Migration is a crucial part of what made the ancient Greek world. It must have been crucial in the way this world came together, but it also must have been crucial in keeping this world linked and connected.

About Naoise Mac Sweeney 
"I'm Professor of Greek Archaeology at the University of Vienna. My research focuses on the construction of identity and cultural interaction. I am especially interested in the making of communities – not only their physical formation through landscape and architecture but also their social formation through cultural practice and conceptual formation through the construction of identity. I am a 2015 Philip Leverhulme Prize Winner.
My work to date has focused on these topics from the Iron Age to Classical periods in the ancient Greek world and Anatolia, in particular on Greek cities Ionia and Cilicia but also on Troy and myths of the Trojan War. My current project expands the geographical frame, considering migration and mobility around the Mediterranean in the Iron Age. I am also interested in wider engagement with antiquity and the politics of reception and heritage. I passionately believe that those of us who study the past also have a responsibility to the present."

Key Points
• The ancient Greek world was vast and geographically fragmented, and migration was essential to its formation and cohesion.
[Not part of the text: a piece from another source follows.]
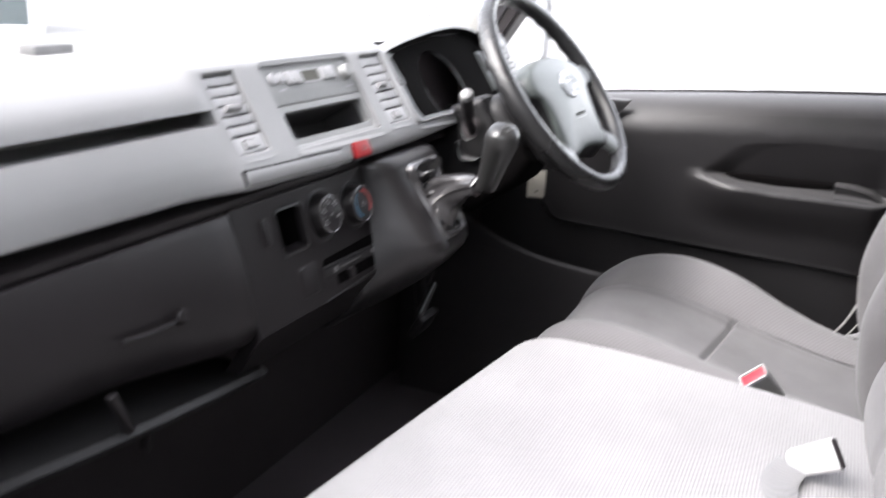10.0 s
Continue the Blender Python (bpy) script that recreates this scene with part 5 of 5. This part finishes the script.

• Mobility was continuous and often circular rather than a single outward diaspora, culminating in cultural convergence that created a shared Greekness.
• Greek communities were bound more by shared language, ritual and everyday practices than by common laws or institutions. What archaeology shows us is that culture comes first and identity follows after.
• Migration is not new, people have always moved around and mobility is a fundamental part of the human condition.